On Sunday, Israel claimed it had destroyed around 200 Iranian missile launchers and damaged dozens more, but Iranian forces continue to launch ballistic missiles toward neighboring countries. In Washington on Monday, Secretary of State Marco Rubio said the U.S. would continue striking Iran until its objectives are achieved, including the destruction of Iran's ballistic capabilities.

"The military is doing everything it can to hit these things," said Tom Karako, director of the Missile Defense Project at the Center for Strategic and International Studies (CSIS). "We probably have a pretty good picture of where they are, but the ability to neutralize all of them and then assess—post-strike—that you've succeeded will be difficult, especially if you're trying to do it from the air."

Eliminating Iran's underground missiles and production facilities, Karako added, could require deploying U.S. or Israeli special forces on the ground to inspect known or suspected sites.

From 1987 to 2019, the United States was bound by the Intermediate-Range Nuclear Forces (INF) Treaty and, as a result, abandoned much of the Pentagon's non-nuclear ballistic missiles.

After the U.S. and Russia officially withdrew from the treaty, the Pentagon accelerated the development of new ballistic missiles, such as the Precision Strike Missile, which in tests has flown beyond the 499-kilometer limit that was previously prohibited.

Unlike the United States, Iran—never a party to the INF Treaty—has built a ballistic missile arsenal categorized as "short-range" (48–306 km), "medium-range" (306–998 km), and "intermediate-range" (up to about 1,996 km).

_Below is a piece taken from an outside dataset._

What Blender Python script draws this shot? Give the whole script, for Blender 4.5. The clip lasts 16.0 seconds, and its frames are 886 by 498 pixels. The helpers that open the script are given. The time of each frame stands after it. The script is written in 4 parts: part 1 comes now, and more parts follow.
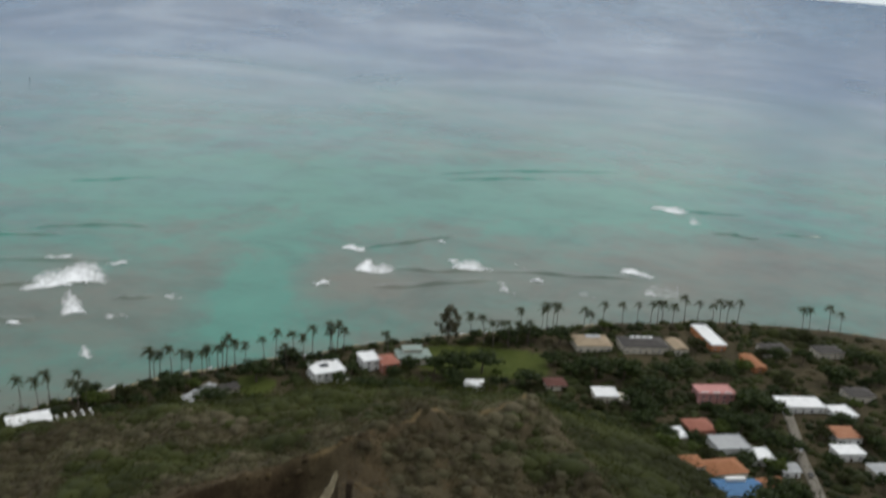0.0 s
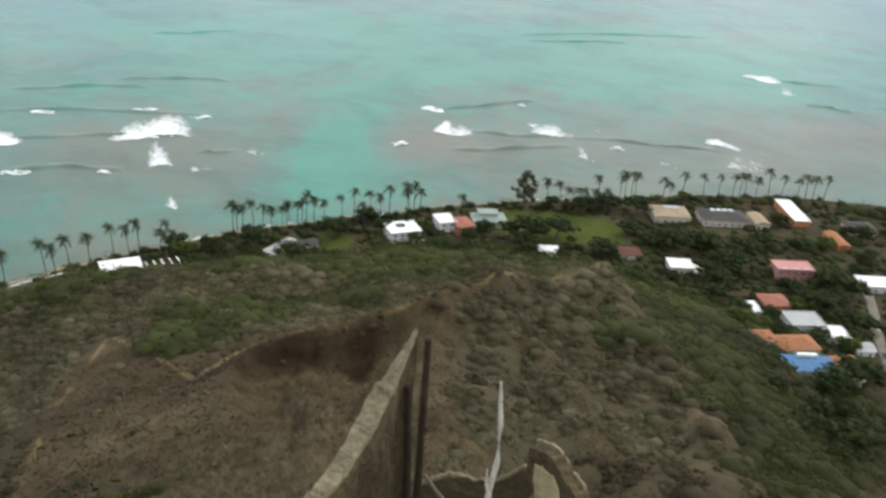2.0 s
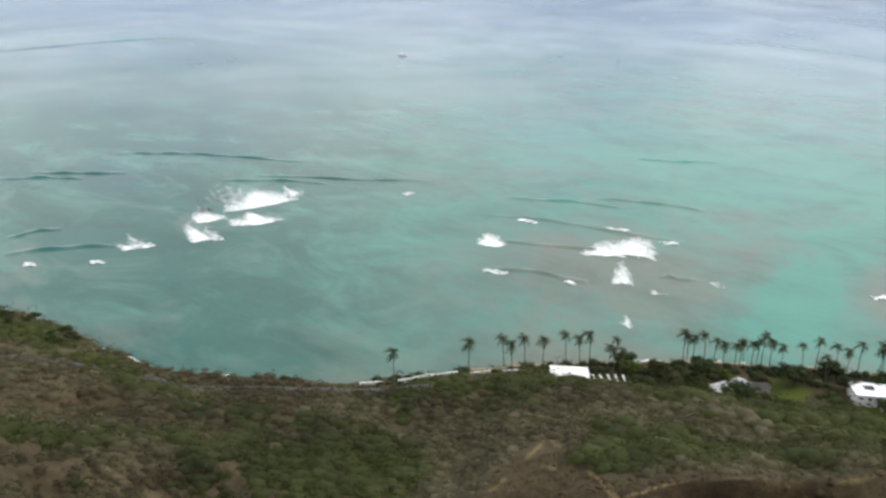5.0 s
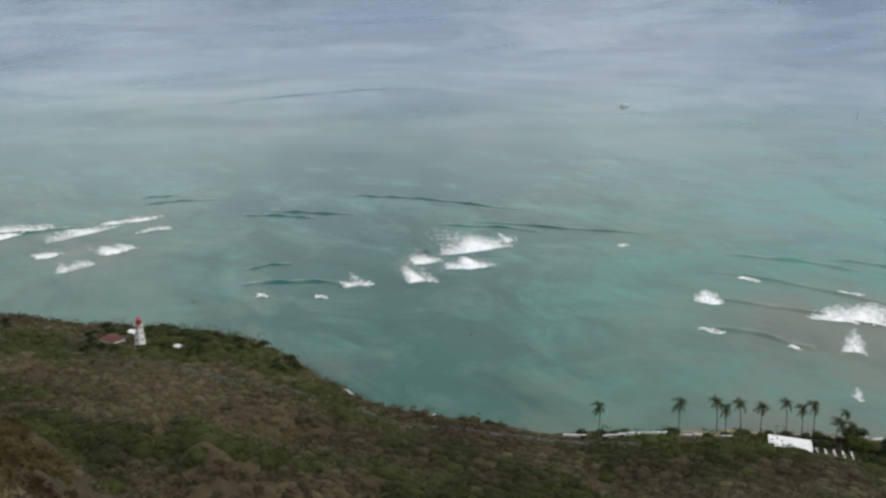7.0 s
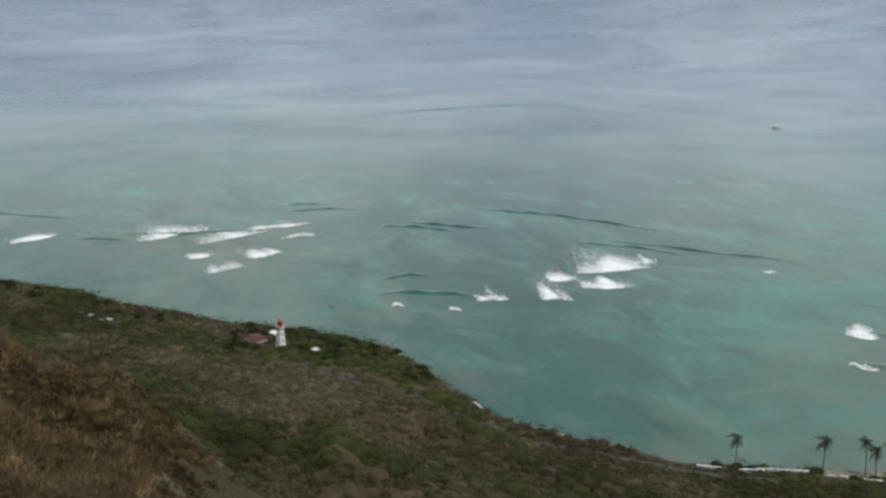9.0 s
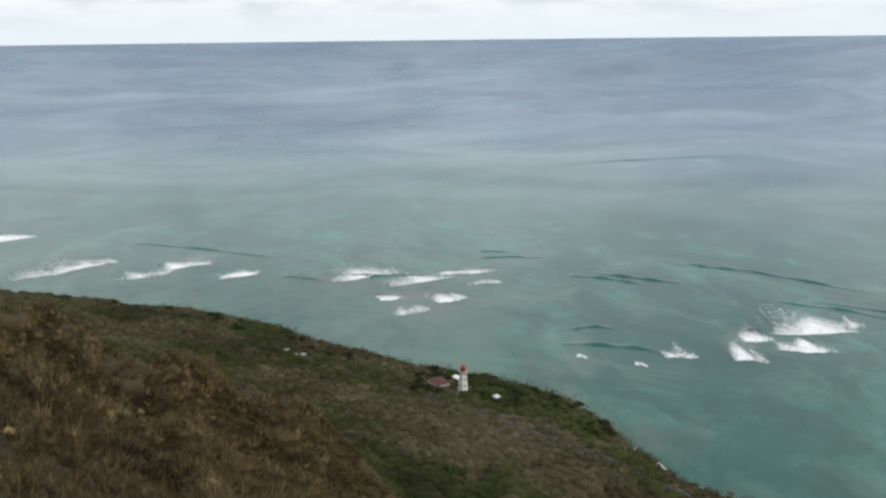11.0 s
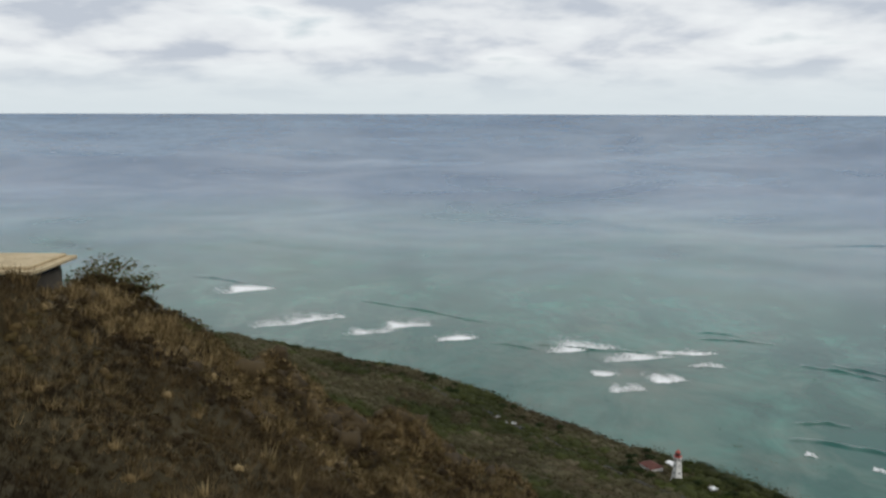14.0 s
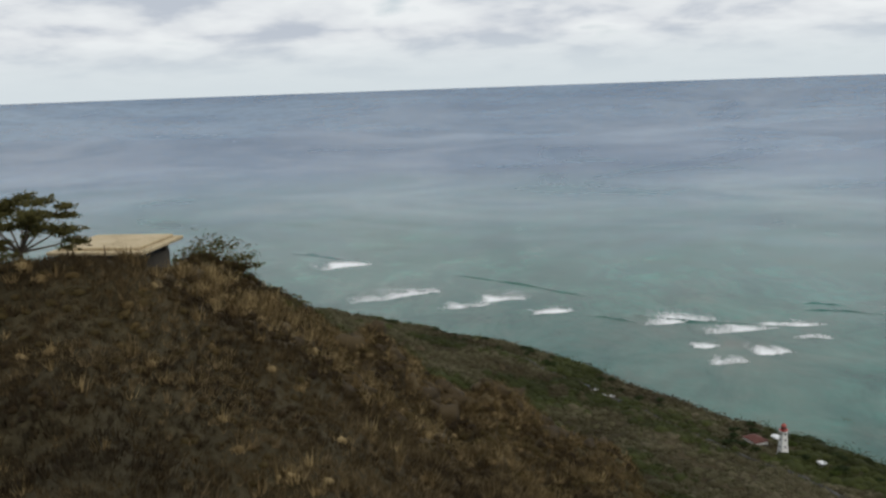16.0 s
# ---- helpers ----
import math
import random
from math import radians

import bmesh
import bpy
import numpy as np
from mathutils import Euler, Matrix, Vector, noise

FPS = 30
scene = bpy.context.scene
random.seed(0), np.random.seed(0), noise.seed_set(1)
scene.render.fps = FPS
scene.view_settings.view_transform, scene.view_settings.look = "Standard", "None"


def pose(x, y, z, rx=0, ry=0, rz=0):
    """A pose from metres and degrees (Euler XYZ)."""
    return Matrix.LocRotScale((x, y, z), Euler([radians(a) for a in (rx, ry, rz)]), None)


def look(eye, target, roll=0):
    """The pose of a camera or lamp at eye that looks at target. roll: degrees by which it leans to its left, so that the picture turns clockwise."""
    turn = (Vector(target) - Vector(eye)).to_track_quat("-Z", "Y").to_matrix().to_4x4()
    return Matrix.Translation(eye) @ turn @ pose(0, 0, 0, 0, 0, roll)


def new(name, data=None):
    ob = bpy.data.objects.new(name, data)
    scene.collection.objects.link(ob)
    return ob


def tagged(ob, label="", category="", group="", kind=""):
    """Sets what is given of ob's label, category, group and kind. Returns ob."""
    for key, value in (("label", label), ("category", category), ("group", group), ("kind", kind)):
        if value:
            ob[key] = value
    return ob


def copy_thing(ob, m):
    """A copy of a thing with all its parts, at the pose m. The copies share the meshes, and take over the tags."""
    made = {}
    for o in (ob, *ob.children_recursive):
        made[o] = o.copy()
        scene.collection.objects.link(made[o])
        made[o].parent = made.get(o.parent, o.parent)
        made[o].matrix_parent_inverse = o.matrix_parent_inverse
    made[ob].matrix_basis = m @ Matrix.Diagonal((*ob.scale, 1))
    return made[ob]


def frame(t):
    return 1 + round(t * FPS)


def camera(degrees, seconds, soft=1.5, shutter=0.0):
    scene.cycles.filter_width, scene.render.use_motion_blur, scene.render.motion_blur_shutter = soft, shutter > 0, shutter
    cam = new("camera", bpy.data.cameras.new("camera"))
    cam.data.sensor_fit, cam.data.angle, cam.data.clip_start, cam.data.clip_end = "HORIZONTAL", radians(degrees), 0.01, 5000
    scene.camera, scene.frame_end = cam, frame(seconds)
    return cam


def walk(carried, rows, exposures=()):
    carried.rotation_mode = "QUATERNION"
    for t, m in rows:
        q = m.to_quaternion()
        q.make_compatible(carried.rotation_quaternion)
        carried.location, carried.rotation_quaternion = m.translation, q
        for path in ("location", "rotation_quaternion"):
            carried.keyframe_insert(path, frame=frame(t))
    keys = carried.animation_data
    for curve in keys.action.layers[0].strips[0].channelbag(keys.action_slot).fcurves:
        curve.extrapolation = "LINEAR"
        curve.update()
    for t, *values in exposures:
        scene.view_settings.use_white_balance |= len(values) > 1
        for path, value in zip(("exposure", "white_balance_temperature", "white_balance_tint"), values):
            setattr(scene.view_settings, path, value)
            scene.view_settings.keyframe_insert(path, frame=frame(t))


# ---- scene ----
# camera: a person on the summit turns about a body axis, the camera an arm's length in front
EYE, ARM = 232.0, 0.55
cam = camera(52.4, 16.0, soft=2.5, shutter=0.4)
ROWS = [
    (0.0, 0.01, -17.55, -4.33),
    (0.5, 2.14, -23.25, -4.49),
    (1.0, 3.06, -25.20, -4.37),
    (1.5, 3.42, -28.39, -5.05),
    (2.0, 5.33, -26.62, -4.45),
    (2.5, 10.07, -24.68, -3.65),
    (3.0, 15.81, -23.67, -2.92),
    (3.5, 20.05, -23.96, -2.55),
    (4.0, 24.38, -22.76, -2.83),
    (4.5, 30.97, -21.42, -2.30),
    (4.7, 32.80, -20.91, -2.07),
    (6.8, 47.13, -17.10, -0.63),
    (7.0, 48.74, -17.44, -0.24),
    (7.5, 50.07, -16.98, -0.76),
    (8.0, 53.43, -16.83, -0.53),
    (8.2, 54.87, -16.84, -0.31),
    (10.3, 65.70, -13.64, 0.85),
    (10.5, 68.41, -13.37, 1.40),
    (11.0, 69.73, -13.36, 0.66),
    (11.5, 70.48, -11.65, 1.03),
    (12.0, 71.82, -9.95, 0.34),
    (12.5, 77.13, -10.49, 1.07),
    (13.0, 81.77, -9.24, 0.94),
    (13.5, 83.39, -9.09, 0.36),
    (14.0, 83.98, -8.81, -0.15),
    (14.5, 84.50, -8.63, 0.18),
    (15.0, 84.41, -9.08, 0.43),
    (15.5, 88.30, -10.21, 2.15),
    (16.0, 89.69, -10.38, 1.96),
]
walk(cam, [(t, pose(-ARM * math.sin(radians(yaw)), ARM * math.cos(radians(yaw)) - ARM, EYE, 90 + pitch, roll, yaw))
           for t, yaw, pitch, roll in ROWS],
     ((0.0, -0.18), (0.5, -0.12), (1.0, 0.08), (1.5, 0.34), (2.5, 0.57), (3.5, 0.6), (4.5, 0.58), (7.0, -0.03), (8.0, -0.08), (10.5, -0.02), (12.0, -0.08), (13.0, -0.22), (14.5, -0.3), (16.0, -0.34)))

# ---- world and sun ----
scene.view_settings.exposure = 0.0
SUN_AZ, SUN_EL = -52.0, 44.0
world = bpy.data.worlds.new("sky")
scene.world = world
world.use_nodes = True


def nodes(tree):
    tree.nodes.clear()

    def add(kind, **k):
        n = tree.nodes.new(kind)
        for key, v in k.items():
            if key in n.inputs:
                n.inputs[key].default_value = v
        return n
    return add, tree.links.new


def ramp(add, stops, interp="LINEAR"):
    n = add("ShaderNodeValToRGB")
    n.color_ramp.interpolation = interp
    el = n.color_ramp.elements
    while len(el) < len(stops):
        el.new(0.5)
    for e, (p, c) in zip(el, stops):
        e.position, e.color = p, (*c, 1) if len(c) == 3 else c
    return n


def mixer(add, link, fac, a, b, mode="MIX"):
    n = add("ShaderNodeMix")
    n.data_type, n.blend_type = "RGBA", mode
    for sock, v in ((n.inputs[0], fac), (n.inputs[6], a), (n.inputs[7], b)):
        if hasattr(v, "is_linked"):
            link(v, sock)
        elif isinstance(v, (int, float)):
            sock.default_value = v
        else:
            sock.default_value = (*v, 1)
    return n.outputs[2]


def calc(add, link, op, a, b=0.0, c=0.0, clamp=False):
    n = add("ShaderNodeMath")
    n.operation, n.use_clamp = op, clamp
    for s, v in zip(n.inputs, (a, b, c)):
        if hasattr(v, "is_linked"):
            link(v, s)
        else:
            s.default_value = v
    return n.outputs[0]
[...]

President Trump said in his State of the Union address last Tuesday that he was concerned Iran might develop "intercontinental" ballistic missiles (ICBMs). However, classified U.S. intelligence assessments disputed this, stating Iran is at least a decade away from developing ICBMs.

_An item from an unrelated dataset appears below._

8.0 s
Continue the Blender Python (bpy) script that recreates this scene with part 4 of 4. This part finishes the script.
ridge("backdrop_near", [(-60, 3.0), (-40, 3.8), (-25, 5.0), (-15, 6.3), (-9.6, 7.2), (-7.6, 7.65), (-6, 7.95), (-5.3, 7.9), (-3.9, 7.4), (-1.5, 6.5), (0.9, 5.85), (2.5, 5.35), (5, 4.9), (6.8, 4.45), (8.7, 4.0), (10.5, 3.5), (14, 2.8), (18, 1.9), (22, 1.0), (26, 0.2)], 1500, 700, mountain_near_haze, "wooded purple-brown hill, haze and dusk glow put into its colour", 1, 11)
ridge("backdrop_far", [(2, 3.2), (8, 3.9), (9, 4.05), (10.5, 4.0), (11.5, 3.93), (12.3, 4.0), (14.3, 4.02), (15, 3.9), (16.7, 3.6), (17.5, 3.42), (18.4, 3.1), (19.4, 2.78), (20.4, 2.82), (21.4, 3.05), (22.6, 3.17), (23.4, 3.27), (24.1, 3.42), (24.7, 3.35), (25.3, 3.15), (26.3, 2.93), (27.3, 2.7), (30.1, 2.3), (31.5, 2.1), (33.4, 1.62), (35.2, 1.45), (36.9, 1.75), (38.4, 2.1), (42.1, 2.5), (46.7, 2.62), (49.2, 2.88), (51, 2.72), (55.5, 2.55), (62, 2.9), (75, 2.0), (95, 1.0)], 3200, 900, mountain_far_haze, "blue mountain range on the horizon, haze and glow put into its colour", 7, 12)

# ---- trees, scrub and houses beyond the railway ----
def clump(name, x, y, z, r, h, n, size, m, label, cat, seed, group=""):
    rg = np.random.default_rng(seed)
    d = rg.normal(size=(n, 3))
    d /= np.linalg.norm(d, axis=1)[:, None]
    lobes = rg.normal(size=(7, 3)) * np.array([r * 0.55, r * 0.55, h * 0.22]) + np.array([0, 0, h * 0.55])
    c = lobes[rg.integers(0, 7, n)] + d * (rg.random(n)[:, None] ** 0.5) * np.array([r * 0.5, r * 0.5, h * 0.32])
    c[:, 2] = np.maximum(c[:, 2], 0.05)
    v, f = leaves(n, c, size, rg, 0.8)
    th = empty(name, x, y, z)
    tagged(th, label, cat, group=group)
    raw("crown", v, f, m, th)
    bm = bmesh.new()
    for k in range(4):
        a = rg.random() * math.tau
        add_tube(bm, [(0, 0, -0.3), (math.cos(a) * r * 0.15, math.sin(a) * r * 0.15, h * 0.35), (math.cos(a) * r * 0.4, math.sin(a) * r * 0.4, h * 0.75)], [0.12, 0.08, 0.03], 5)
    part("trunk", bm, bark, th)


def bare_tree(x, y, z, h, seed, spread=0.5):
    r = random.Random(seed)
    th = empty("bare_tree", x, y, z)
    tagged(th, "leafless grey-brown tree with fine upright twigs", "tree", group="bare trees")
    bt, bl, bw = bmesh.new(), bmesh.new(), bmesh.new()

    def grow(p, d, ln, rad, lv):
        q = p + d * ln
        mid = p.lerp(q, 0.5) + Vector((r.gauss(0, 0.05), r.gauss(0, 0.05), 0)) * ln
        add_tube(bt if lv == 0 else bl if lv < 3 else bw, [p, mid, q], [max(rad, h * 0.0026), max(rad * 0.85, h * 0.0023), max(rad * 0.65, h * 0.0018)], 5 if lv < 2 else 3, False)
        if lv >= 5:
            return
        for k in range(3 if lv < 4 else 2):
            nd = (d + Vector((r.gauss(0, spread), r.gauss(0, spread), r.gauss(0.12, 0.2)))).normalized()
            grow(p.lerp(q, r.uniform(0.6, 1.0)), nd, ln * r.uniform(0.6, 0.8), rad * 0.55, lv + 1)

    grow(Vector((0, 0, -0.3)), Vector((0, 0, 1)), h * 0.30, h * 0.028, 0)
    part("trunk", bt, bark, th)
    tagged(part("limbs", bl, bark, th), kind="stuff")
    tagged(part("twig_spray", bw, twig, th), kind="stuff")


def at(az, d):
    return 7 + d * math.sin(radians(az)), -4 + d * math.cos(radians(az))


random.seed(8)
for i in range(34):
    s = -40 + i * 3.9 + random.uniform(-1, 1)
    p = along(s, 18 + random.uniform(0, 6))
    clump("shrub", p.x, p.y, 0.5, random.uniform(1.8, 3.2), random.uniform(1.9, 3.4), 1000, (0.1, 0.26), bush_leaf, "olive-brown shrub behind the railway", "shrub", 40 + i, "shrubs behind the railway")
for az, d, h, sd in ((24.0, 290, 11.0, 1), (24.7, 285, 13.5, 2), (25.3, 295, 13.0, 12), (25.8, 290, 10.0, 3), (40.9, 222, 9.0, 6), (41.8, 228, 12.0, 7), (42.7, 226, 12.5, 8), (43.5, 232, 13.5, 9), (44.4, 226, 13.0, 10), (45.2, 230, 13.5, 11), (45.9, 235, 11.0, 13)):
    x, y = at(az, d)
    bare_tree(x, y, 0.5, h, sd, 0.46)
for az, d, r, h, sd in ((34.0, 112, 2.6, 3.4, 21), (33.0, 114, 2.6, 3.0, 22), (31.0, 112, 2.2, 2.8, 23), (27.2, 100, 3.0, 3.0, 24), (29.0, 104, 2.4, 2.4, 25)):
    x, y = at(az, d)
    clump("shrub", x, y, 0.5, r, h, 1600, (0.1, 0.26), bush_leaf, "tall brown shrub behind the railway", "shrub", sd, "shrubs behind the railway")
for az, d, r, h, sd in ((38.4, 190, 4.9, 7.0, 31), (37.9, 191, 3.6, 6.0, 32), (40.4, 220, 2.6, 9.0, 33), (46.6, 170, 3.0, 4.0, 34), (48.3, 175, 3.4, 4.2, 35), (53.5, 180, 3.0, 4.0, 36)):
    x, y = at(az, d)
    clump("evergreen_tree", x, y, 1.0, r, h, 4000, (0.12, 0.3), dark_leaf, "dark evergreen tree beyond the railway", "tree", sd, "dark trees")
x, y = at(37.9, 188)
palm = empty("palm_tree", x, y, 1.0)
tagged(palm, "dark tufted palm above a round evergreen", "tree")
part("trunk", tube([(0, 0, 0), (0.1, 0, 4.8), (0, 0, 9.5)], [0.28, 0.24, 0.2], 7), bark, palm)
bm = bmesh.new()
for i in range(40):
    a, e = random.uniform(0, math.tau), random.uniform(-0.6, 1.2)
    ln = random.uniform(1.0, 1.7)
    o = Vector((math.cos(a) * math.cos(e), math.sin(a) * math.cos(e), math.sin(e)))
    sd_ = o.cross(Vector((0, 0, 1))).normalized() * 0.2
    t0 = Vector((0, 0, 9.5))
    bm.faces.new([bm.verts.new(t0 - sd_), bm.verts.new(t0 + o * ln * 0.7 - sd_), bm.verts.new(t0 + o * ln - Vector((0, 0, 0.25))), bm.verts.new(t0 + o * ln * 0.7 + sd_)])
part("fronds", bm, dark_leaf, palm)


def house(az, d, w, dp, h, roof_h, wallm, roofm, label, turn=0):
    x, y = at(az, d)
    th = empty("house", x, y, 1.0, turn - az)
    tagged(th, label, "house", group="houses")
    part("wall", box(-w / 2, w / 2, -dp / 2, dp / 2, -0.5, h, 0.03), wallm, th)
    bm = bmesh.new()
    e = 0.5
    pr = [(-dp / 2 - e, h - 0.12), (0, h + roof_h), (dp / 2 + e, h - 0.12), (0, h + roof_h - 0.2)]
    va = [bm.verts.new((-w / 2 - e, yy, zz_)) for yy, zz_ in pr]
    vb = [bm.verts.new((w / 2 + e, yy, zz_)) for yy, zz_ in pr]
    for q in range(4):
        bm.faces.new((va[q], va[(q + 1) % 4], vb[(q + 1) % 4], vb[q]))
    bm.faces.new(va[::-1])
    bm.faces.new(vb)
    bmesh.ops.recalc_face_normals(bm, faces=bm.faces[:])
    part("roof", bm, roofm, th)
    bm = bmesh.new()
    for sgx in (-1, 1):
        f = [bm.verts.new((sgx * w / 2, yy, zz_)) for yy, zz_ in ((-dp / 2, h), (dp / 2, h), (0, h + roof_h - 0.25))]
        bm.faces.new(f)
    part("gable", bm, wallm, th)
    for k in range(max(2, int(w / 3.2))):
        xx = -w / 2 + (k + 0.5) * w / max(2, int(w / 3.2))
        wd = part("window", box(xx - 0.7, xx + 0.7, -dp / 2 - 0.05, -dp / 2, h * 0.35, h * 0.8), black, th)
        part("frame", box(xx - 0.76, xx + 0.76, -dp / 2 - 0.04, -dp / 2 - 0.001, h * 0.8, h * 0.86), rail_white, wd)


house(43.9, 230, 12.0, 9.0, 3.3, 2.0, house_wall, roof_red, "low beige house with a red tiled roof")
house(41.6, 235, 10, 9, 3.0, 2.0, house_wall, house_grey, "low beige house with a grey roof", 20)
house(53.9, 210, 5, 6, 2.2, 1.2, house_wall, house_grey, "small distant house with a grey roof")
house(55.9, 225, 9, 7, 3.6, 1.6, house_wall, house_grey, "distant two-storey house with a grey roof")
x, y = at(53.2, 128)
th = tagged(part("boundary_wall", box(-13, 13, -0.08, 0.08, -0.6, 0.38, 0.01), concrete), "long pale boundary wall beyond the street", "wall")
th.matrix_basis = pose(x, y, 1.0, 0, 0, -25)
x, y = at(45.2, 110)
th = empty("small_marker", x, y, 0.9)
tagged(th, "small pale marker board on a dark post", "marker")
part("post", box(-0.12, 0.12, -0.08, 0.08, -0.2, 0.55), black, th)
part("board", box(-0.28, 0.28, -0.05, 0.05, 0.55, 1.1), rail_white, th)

The DIA's 2019 report explained that Iran seeks ballistic missiles partly because it lacks a modern air force. Missiles provide the country with "long-range strike capability to deter its regional adversaries—particularly the United States, Israel, and Saudi Arabia—from attacking Iran."

One of the clearest insights into Iran's missile program came from intercepting small boats smuggling weapons from Iran to Houthi fighters in Yemen.

According to a DIA report in February 2024, U.S. and Yemeni forces intercepted 18 vessels carrying smuggled Iranian weapons, including ballistic missiles, to the Houthis between 2015 and 2023.

The Houthi arsenal included several Iranian ballistic missiles, such as the Fateh-110 (range 306 km), Qiam-1 (range 1,207 km), and Shahab-3 (range 1,931 km).

The DIA's 2019 report noted that Tehran's desire to maintain a "strategic counterbalance" to the U.S. could eventually drive efforts to develop ICBMs.

Focusing on locating and destroying ballistic missiles from the air is not new for the Pentagon.

During Operation Desert Storm in 1991, the U.S. military formed a special task force to locate Iraqi short-range "Scud" missiles. However, the effort "had remarkably limited success," according to a later CIA report.

The report noted that allied pilots were "notoriously overconfident" about the success of their missions hunting Scuds.